GIVEN INFORMATION:
━━━━
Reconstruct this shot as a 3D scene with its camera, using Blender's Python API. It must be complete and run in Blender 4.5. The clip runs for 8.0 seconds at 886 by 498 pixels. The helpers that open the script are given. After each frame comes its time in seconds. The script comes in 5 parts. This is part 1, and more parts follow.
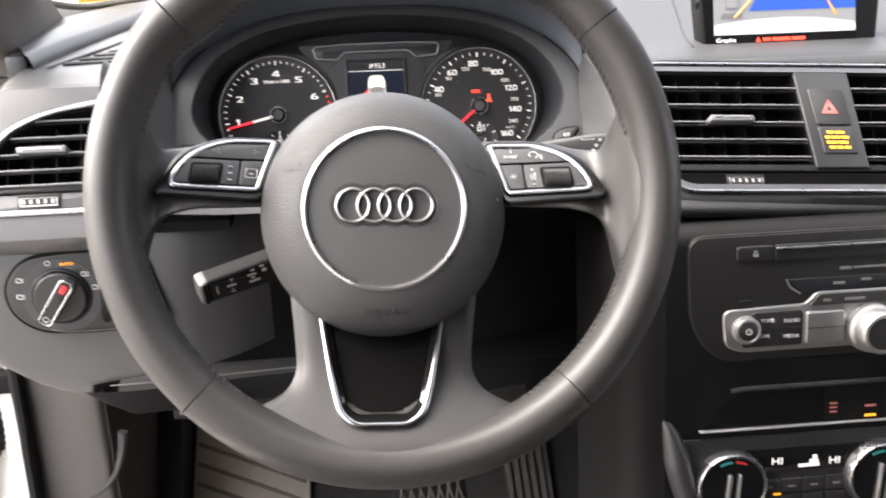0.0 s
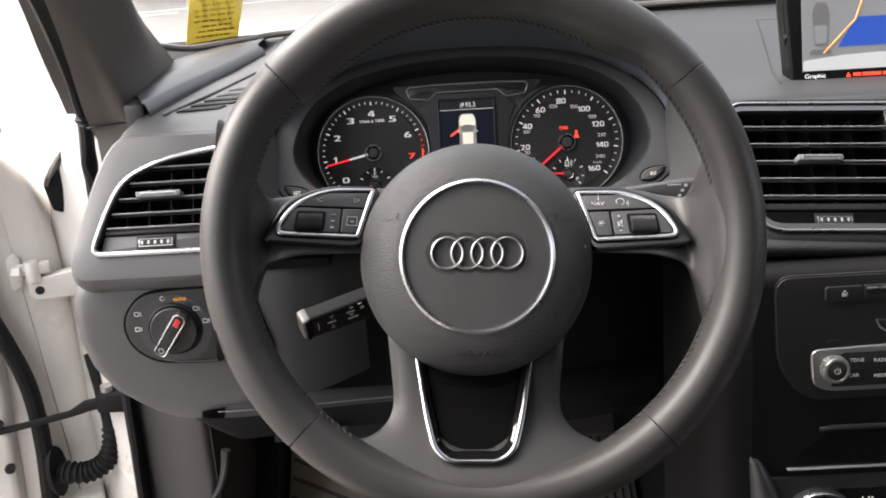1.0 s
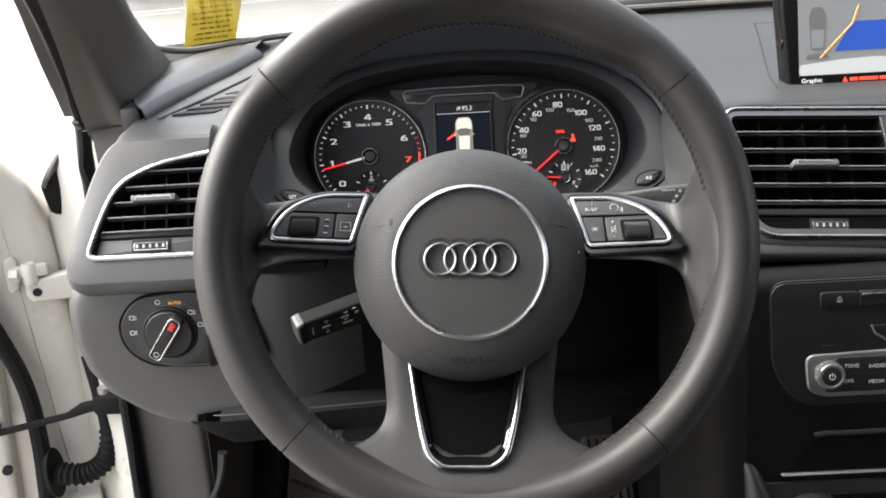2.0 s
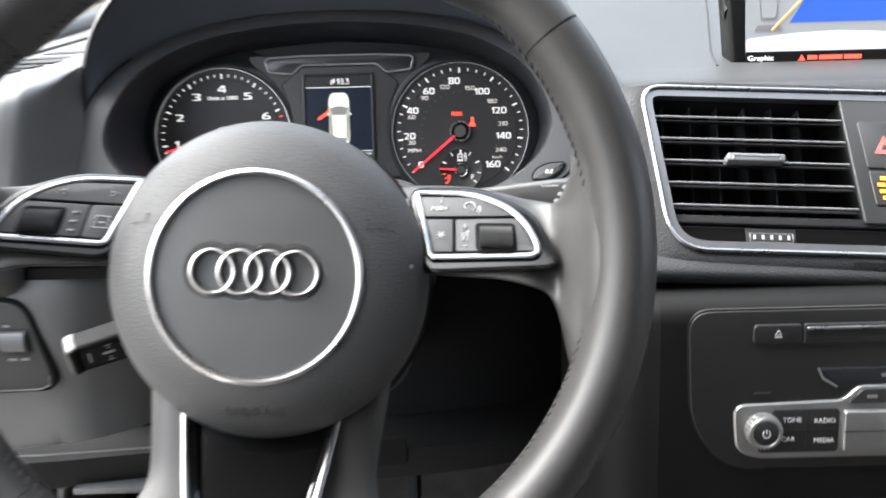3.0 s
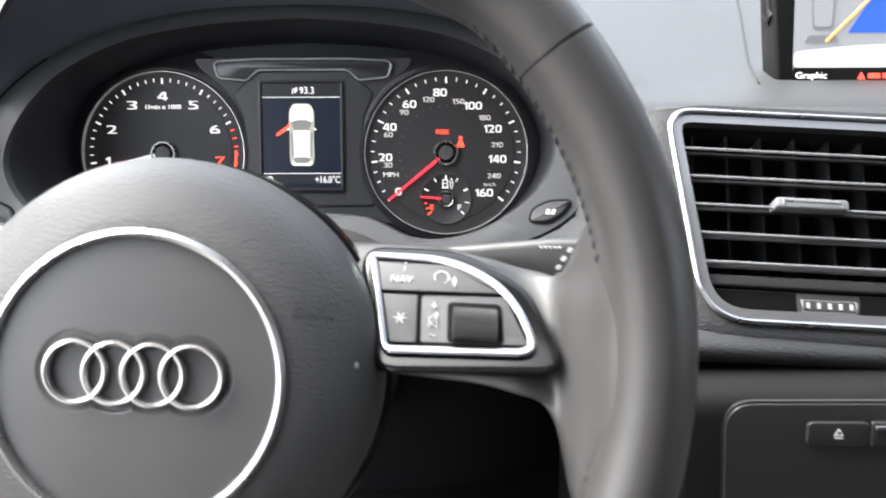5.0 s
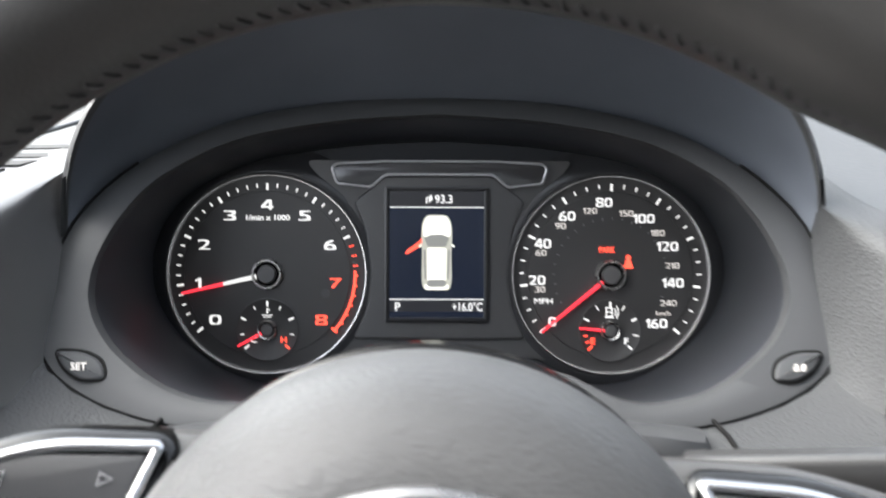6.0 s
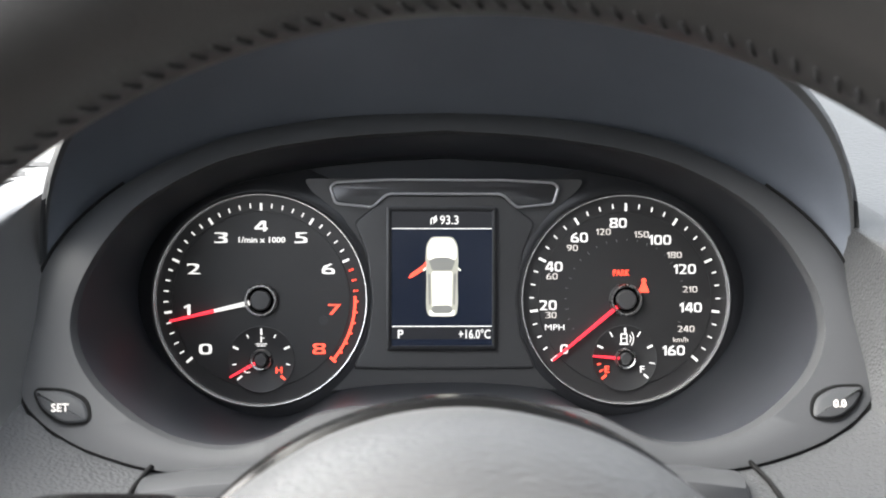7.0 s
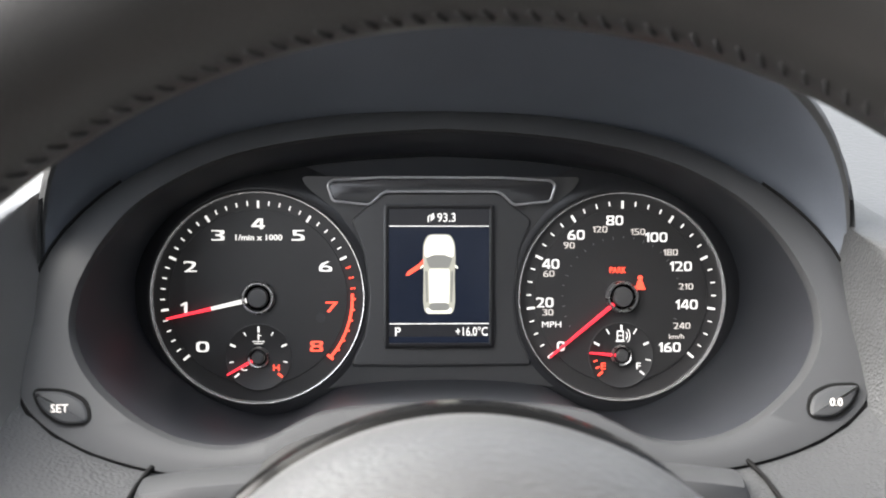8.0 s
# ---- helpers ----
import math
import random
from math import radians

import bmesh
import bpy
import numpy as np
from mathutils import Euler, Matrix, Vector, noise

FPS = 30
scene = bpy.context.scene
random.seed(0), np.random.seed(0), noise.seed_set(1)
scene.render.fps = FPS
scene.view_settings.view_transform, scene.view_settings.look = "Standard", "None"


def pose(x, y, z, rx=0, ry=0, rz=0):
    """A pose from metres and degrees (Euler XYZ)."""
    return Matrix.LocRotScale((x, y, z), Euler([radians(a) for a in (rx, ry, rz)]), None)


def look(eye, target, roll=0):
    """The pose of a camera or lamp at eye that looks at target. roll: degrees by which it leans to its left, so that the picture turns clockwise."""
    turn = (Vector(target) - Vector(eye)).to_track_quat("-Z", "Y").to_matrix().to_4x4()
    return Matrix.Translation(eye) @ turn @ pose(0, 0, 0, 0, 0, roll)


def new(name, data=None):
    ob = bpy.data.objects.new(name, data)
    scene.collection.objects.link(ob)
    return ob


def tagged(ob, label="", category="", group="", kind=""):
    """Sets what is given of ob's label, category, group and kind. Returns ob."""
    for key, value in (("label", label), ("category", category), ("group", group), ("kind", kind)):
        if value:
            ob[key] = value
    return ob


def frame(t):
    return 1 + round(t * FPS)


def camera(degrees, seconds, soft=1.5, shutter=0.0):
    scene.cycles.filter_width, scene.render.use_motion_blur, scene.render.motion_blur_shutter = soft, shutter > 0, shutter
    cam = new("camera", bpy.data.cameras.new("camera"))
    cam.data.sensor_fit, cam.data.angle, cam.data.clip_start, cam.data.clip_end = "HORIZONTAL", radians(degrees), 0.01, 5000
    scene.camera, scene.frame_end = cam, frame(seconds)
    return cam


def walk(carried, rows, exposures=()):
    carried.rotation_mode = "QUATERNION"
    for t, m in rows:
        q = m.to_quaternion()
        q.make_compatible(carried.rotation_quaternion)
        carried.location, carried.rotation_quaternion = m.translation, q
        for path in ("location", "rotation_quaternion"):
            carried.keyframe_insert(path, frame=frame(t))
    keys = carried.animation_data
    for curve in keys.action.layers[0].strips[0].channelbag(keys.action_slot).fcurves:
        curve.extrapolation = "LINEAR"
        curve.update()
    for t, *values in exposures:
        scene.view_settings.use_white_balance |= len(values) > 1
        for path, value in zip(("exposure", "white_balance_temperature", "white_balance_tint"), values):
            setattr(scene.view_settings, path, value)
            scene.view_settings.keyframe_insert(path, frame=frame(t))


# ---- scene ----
cam = camera(51.4, 8.0, 1.7, 0.5)
cam.data.dof.use_dof = True
cam.data.dof.focus_distance = 0.72
cam.data.dof.aperture_fstop = 28.0
PATH = [
    (0, (-0.0128, 0.0013, 1.2317), (0.1392, 1.8657, 0.5239), -1.65),
    (0.5, (-0.0127, -0.0105, 1.2492), (0.0173, 1.8657, 0.5570), -2.97),
    (1, (-0.0166, -0.0172, 1.2639), (-0.0477, 1.8620, 0.5800), -3.48),
    (1.2, (-0.0175, -0.0223, 1.2667), (-0.0576, 1.8582, 0.5870), -3.47),
    (2.3, (0.0003, -0.0051, 1.2674), (-0.0288, 1.8722, 0.5784), -3.29),
    (2.5, (0.0260, 0.0238, 1.2526), (0.0059, 1.9005, 0.5615), -3.10),
    (3, (0.0818, 0.1372, 1.2135), (0.0727, 2.0150, 0.5253), -1.52),
    (3.5, (0.1070, 0.2153, 1.1969), (0.0919, 2.0895, 0.4989), -0.81),
    (4, (0.1107, 0.2394, 1.1959), (0.0917, 2.1123, 0.4947), -0.50),
    (4.2, (0.1107, 0.2444, 1.1951), (0.0916, 2.1165, 0.4918), -0.40),
    (5.3, (0.0723, 0.2794, 1.2088), (0.0683, 2.1533, 0.5096), -0.02),
    (5.5, (0.0460, 0.3112, 1.2102), (0.0499, 2.1993, 0.5507), 0.27),
    (5.7, (0.0217, 0.3400, 1.2095), (0.0365, 2.2424, 0.5927), 0.45),
    (6, (-0.0017, 0.3750, 1.2041), (0.0171, 2.2947, 0.6432), 0.35),
    (6.5, (-0.0129, 0.4001, 1.2012), (0.0328, 2.3292, 0.6758), 0.41),
    (7, (-0.0160, 0.4049, 1.2035), (0.0528, 2.3286, 0.6605), 0.58),
    (7.5, (-0.0160, 0.4059, 1.2035), (0.0618, 2.3252, 0.6464), 0.67),
    (8, (-0.0200, 0.4057, 1.2075), (0.0718, 2.3222, 0.6430), 0.75),
]
walk(cam, [(t, look(eye, target, roll)) for t, eye, target, roll in PATH],
     [(0.0, 2.98, 6750, 14), (0.5, 2.52, 6750, 14), (1.0, 2.03, 6700, 14), (1.2, 1.98, 6650, 13), (2.3, 2.25, 6500, 8), (2.5, 2.38, 6300, 8), (3.0, 2.93, 6300, 9), (3.5, 3.15, 6200, 5), (4.2, 3.18, 6200, 6), (5.5, 2.92, 6400, 11),
      (6.0, 2.97, 6350, 9), (7.0, 3.07, 6450, 9), (8.0, 3.03, 6550, 10)])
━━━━
WHAT IS NEEDED:
Transcribe each line above verbatim, with the pictures left out.

TASK SOLUTION:
Reconstruct this shot as a 3D scene with its camera, using Blender's Python API. It must be complete and run in Blender 4.5. The clip runs for 8.0 seconds at 886 by 498 pixels. The helpers that open the script are given. After each frame comes its time in seconds. The script comes in 5 parts. This is part 1, and more parts follow.
0.0 s
1.0 s
2.0 s
3.0 s
5.0 s
6.0 s
7.0 s
8.0 s
# ---- helpers ----
import math
import random
from math import radians

import bmesh
import bpy
import numpy as np
from mathutils import Euler, Matrix, Vector, noise

FPS = 30
scene = bpy.context.scene
random.seed(0), np.random.seed(0), noise.seed_set(1)
scene.render.fps = FPS
scene.view_settings.view_transform, scene.view_settings.look = "Standard", "None"


def pose(x, y, z, rx=0, ry=0, rz=0):
    """A pose from metres and degrees (Euler XYZ)."""
    return Matrix.LocRotScale((x, y, z), Euler([radians(a) for a in (rx, ry, rz)]), None)


def look(eye, target, roll=0):
    """The pose of a camera or lamp at eye that looks at target. roll: degrees by which it leans to its left, so that the picture turns clockwise."""
    turn = (Vector(target) - Vector(eye)).to_track_quat("-Z", "Y").to_matrix().to_4x4()
    return Matrix.Translation(eye) @ turn @ pose(0, 0, 0, 0, 0, roll)


def new(name, data=None):
    ob = bpy.data.objects.new(name, data)
    scene.collection.objects.link(ob)
    return ob


def tagged(ob, label="", category="", group="", kind=""):
    """Sets what is given of ob's label, category, group and kind. Returns ob."""
    for key, value in (("label", label), ("category", category), ("group", group), ("kind", kind)):
        if value:
            ob[key] = value
    return ob


def frame(t):
    return 1 + round(t * FPS)


def camera(degrees, seconds, soft=1.5, shutter=0.0):
    scene.cycles.filter_width, scene.render.use_motion_blur, scene.render.motion_blur_shutter = soft, shutter > 0, shutter
    cam = new("camera", bpy.data.cameras.new("camera"))
    cam.data.sensor_fit, cam.data.angle, cam.data.clip_start, cam.data.clip_end = "HORIZONTAL", radians(degrees), 0.01, 5000
    scene.camera, scene.frame_end = cam, frame(seconds)
    return cam


def walk(carried, rows, exposures=()):
    carried.rotation_mode = "QUATERNION"
    for t, m in rows:
        q = m.to_quaternion()
        q.make_compatible(carried.rotation_quaternion)
        carried.location, carried.rotation_quaternion = m.translation, q
        for path in ("location", "rotation_quaternion"):
            carried.keyframe_insert(path, frame=frame(t))
    keys = carried.animation_data
    for curve in keys.action.layers[0].strips[0].channelbag(keys.action_slot).fcurves:
        curve.extrapolation = "LINEAR"
        curve.update()
    for t, *values in exposures:
        scene.view_settings.use_white_balance |= len(values) > 1
        for path, value in zip(("exposure", "white_balance_temperature", "white_balance_tint"), values):
            setattr(scene.view_settings, path, value)
            scene.view_settings.keyframe_insert(path, frame=frame(t))


# ---- scene ----
cam = camera(51.4, 8.0, 1.7, 0.5)
cam.data.dof.use_dof = True
cam.data.dof.focus_distance = 0.72
cam.data.dof.aperture_fstop = 28.0
PATH = [
    (0, (-0.0128, 0.0013, 1.2317), (0.1392, 1.8657, 0.5239), -1.65),
    (0.5, (-0.0127, -0.0105, 1.2492), (0.0173, 1.8657, 0.5570), -2.97),
    (1, (-0.0166, -0.0172, 1.2639), (-0.0477, 1.8620, 0.5800), -3.48),
    (1.2, (-0.0175, -0.0223, 1.2667), (-0.0576, 1.8582, 0.5870), -3.47),
    (2.3, (0.0003, -0.0051, 1.2674), (-0.0288, 1.8722, 0.5784), -3.29),
    (2.5, (0.0260, 0.0238, 1.2526), (0.0059, 1.9005, 0.5615), -3.10),
    (3, (0.0818, 0.1372, 1.2135), (0.0727, 2.0150, 0.5253), -1.52),
    (3.5, (0.1070, 0.2153, 1.1969), (0.0919, 2.0895, 0.4989), -0.81),
    (4, (0.1107, 0.2394, 1.1959), (0.0917, 2.1123, 0.4947), -0.50),
    (4.2, (0.1107, 0.2444, 1.1951), (0.0916, 2.1165, 0.4918), -0.40),
    (5.3, (0.0723, 0.2794, 1.2088), (0.0683, 2.1533, 0.5096), -0.02),
    (5.5, (0.0460, 0.3112, 1.2102), (0.0499, 2.1993, 0.5507), 0.27),
    (5.7, (0.0217, 0.3400, 1.2095), (0.0365, 2.2424, 0.5927), 0.45),
    (6, (-0.0017, 0.3750, 1.2041), (0.0171, 2.2947, 0.6432), 0.35),
    (6.5, (-0.0129, 0.4001, 1.2012), (0.0328, 2.3292, 0.6758), 0.41),
    (7, (-0.0160, 0.4049, 1.2035), (0.0528, 2.3286, 0.6605), 0.58),
    (7.5, (-0.0160, 0.4059, 1.2035), (0.0618, 2.3252, 0.6464), 0.67),
    (8, (-0.0200, 0.4057, 1.2075), (0.0718, 2.3222, 0.6430), 0.75),
]
walk(cam, [(t, look(eye, target, roll)) for t, eye, target, roll in PATH],
     [(0.0, 2.98, 6750, 14), (0.5, 2.52, 6750, 14), (1.0, 2.03, 6700, 14), (1.2, 1.98, 6650, 13), (2.3, 2.25, 6500, 8), (2.5, 2.38, 6300, 8), (3.0, 2.93, 6300, 9), (3.5, 3.15, 6200, 5), (4.2, 3.18, 6200, 6), (5.5, 2.92, 6400, 11),
      (6.0, 2.97, 6350, 9), (7.0, 3.07, 6450, 9), (8.0, 3.03, 6550, 10)])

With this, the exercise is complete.